Каждый приближается к этой стене. Один оглядывается назад, чтобы в конце получить удар в спину. Другой бредет вслепую, закрыв глаза от ужаса при мысли о ждущей его стене, – всю свою жизнь он двигается на ощупь, ведомый страхом. Третий видит эту стену с самого начала, и, хотя страх его – не меньше, он приучает себя смотреть страху в лицо и идет с открытыми глазами. Всякое действие, вплоть до самого последнего, просчитано, ибо кроме этого ничто не имеет значения. Он живет потому, что готов умереть. И он касается глухой стены.

Поэтому – Рэли. Или искусство жить – как искусство умирать. Потому Англия – и потому топор палача. Ибо дело не только в жизни и смерти. Это смерть. А это жизнь. И мы действительно можем сказать, то, что мы говорим.

Доменик Го-Бланке[111]

Елизаветинская историография и шекспировские источники

Фрагмент статьи

© Перевод и вступление Т. Казавчинская

Хронисты Тюдоров мало чем отличались от нынешних историков – разве что точностью. Так, Эдвард Холл (1548) и Рафаэл Холиншед (1587) слагали свою средневековую историю Англии, основываясь не столько на первоисточниках и документированных свидетельствах очевидцев, сколько на более ранних хрониках и литературных текстах, так как их основной задачей было использовать историю как серию поучительных примеров. Сэр Филип Сидни полагал, что литература (точнее, поэзия) – более возвышенное доказательство правды, чем история, которая и сама исходит из морального превосходства литературы. Цель обеих – увидеть «добродетель превознесенной, а порок наказанным», чем, по мнению Сидни, богата поэзия, но бедна история.

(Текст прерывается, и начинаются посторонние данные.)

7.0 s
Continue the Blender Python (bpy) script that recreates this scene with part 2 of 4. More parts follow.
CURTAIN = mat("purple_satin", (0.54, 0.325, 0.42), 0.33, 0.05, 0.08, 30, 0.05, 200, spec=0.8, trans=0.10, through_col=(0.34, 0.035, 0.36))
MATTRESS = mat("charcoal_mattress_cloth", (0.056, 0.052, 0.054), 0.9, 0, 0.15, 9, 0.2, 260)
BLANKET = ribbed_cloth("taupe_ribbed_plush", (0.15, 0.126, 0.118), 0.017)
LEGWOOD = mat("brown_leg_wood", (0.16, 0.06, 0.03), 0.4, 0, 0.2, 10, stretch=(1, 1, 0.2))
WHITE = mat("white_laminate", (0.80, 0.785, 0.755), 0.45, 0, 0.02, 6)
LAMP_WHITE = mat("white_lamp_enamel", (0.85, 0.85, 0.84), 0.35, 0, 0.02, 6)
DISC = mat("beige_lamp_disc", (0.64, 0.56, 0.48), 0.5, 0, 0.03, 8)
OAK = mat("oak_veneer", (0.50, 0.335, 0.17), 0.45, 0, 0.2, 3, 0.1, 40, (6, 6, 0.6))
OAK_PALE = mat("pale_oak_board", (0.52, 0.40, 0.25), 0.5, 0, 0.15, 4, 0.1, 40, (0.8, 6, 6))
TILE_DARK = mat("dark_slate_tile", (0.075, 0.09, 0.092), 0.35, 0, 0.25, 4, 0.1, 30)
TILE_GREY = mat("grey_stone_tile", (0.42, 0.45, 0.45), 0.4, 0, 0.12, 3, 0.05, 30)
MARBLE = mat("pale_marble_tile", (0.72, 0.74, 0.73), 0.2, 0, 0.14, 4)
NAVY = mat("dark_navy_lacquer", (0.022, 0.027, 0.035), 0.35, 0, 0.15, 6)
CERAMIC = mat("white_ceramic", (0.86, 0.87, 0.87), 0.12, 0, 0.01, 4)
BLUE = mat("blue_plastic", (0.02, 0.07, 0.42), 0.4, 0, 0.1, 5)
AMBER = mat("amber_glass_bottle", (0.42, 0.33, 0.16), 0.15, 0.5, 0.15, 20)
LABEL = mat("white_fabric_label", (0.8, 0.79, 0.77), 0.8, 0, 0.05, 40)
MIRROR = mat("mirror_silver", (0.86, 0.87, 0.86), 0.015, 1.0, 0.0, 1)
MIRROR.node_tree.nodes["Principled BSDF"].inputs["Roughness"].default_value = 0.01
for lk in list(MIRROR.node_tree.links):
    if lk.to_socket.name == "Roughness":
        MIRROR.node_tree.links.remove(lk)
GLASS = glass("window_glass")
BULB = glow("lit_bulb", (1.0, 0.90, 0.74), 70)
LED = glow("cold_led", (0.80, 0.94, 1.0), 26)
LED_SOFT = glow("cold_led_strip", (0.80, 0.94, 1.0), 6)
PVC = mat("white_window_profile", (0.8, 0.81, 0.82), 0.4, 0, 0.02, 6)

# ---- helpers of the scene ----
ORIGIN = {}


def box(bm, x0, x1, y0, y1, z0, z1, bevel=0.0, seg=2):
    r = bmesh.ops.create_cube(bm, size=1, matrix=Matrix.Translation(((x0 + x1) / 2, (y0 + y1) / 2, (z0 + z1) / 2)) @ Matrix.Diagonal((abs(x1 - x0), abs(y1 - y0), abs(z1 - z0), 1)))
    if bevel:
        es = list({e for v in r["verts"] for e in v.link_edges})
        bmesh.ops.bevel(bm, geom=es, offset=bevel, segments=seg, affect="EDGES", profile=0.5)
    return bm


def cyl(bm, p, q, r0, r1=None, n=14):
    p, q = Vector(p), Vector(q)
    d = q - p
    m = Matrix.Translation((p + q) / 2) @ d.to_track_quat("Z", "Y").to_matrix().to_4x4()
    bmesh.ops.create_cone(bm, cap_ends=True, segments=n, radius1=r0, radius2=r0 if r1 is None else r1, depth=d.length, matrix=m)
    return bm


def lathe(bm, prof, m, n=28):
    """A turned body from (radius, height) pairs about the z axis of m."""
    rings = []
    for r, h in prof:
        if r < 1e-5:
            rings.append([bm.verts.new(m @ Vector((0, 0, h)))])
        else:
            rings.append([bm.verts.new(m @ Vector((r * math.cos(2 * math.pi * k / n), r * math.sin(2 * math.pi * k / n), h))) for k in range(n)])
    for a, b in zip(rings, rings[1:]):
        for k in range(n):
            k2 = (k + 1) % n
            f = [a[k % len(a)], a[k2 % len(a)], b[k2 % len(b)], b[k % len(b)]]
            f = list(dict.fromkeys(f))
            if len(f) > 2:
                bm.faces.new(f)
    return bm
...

Во времена Шекспира история превратилась в популярный объект сценического изображения. Драматурги еще меньше, чем историки, заботились об истинности представленных на сцене событий. Если, повествуя о прошлом, Холиншед был связан хронологией, у Шекспира таких ограничений не было. Он волен был выбирать, что хотел, и выбрал Англию времен разрушительной гражданской войны, известной как Война Алой и Белой розы (1455–1485).

* * *

Входит Время – Хор (с песочными часами в руках).

Время. Не всем я по душе, но я над каждым властно.

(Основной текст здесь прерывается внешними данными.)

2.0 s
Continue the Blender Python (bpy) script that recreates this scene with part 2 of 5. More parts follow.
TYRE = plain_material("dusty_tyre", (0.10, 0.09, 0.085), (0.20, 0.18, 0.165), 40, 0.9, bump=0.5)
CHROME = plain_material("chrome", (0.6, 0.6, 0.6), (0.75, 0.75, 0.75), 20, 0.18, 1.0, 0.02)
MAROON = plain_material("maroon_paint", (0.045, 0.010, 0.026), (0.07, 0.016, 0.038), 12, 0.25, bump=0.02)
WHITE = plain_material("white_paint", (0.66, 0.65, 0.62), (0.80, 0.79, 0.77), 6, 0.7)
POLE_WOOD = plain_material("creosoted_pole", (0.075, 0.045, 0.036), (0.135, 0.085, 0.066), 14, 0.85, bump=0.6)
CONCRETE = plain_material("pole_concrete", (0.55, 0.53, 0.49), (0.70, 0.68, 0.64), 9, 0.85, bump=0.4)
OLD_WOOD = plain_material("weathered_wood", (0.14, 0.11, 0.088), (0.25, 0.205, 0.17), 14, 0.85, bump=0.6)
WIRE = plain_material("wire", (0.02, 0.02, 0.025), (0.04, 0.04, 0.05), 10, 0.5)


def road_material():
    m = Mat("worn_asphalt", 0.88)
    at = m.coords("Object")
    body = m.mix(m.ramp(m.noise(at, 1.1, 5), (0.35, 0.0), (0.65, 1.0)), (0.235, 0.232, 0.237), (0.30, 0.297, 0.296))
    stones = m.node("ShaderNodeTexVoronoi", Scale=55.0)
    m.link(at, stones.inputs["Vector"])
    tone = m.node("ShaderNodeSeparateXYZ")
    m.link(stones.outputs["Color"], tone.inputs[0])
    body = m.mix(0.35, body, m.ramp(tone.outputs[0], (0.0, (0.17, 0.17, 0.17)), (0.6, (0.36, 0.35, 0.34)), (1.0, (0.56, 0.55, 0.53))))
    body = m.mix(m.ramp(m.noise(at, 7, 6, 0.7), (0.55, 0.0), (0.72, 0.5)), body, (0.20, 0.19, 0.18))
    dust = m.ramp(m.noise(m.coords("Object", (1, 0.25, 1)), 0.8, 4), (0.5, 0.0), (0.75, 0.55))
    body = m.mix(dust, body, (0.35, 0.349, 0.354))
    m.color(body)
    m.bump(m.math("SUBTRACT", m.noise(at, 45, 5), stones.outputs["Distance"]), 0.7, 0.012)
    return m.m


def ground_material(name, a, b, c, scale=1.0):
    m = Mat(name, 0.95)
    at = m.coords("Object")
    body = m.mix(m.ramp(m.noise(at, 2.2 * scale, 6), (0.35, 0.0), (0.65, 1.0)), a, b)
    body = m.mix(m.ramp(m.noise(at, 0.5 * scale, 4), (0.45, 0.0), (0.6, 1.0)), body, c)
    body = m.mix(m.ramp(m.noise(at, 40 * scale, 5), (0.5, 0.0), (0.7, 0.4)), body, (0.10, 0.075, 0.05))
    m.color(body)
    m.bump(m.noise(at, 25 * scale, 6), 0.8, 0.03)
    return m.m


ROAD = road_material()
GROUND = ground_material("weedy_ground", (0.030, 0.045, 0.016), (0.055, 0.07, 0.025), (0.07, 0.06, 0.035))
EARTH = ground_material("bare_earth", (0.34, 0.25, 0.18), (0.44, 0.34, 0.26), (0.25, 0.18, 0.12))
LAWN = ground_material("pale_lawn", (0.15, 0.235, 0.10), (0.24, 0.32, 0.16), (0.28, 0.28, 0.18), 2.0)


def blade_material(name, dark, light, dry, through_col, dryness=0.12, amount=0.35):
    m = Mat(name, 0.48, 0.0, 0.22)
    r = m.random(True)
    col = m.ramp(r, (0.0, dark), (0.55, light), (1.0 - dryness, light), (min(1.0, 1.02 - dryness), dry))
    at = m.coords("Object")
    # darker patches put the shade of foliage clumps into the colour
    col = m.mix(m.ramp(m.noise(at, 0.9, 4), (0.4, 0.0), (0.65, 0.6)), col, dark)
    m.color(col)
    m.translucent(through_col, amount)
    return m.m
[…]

У. Шекспир Зимняя сказка[112]

Как и большинство его современников, Шекспир сознавал разрушительную силу времени, но в отличие от них понимал и его целительные свойства. Он не ушел со сцены, не дав высказаться этому ведущему герою человеческой драмы. Ричард II играл со временем лишь для того, чтоб осознать, что король может оборвать жизнь любого подданного, но не в силах прибавить ни минуты к собственной, ни вернуть вчерашний день, дабы исправить роковые ошибки. В конце драматургического цикла о Плантагенетах[113] о Генрихе V, который многому научился на ошибках своих предшественников, говорится: «По граммам взвешивает время он»[114]. Время как пожиратель жизни становится навязчивой идеей литературы эпохи Возрождения. На отчаянную борьбу с забвением направляли свои усилия тогдашние поэты и драматурги, обратившиеся за сюжетами к историкам.

Генрих VII был первым английским монархом, использовавшим историю в общенациональном масштабе с целью узаконить свое право на престол, поэтому его вполне заслуженно можно считать отцом тюдоровской историографии. Его хронисты, вдохновленные «Историей бриттов» Гальфрида Монмутского[115], – основополагающим сочинением, к которому до последних дней царствования тюдоровской династии относились как к Евангелию, – послушно усадили на королевское родословное древо короля Артура и легендарного Брута[116]. Тем не менее все еще не уверенный в убедительности своей генеалогии Генрих VII, видимо, вынашивал и другие, более дерзкие планы, когда пригласил итальянского гуманиста Полидора Вергилия[117] написать полную историю Британии, первый вариант которой тот закончил в 1513 году. Его друг и тоже гуманист Томас Мор[118] примерно тогда же начал работать над биографией Ричарда III. Но за иронией и изысканностью стиля Мора невозможно не разглядеть его горячего интереса к манипулятивности тирании. Он стремился следовать классическим образцам, прежде всего – Тациту, однако его научный метод оставался типично средневековым: используя более ранние источники, в том числе и труд Полидора Вергилия, он дополнил свое повествование не слишком достоверными подробностями. Собрав все прямые свидетельства, какие только ему удалось отыскать, причем, в первую очередь, – признания злейших врагов Ричарда, он не взял на себя труд отделить правду от вымысла, вследствие чего его беспардонный пересказ сплетен и злобных слухов, впоследствии обретших бессмертие в образе шекспировского героя, успешно выдержал многовековые старания историков реабилитировать Ричарда.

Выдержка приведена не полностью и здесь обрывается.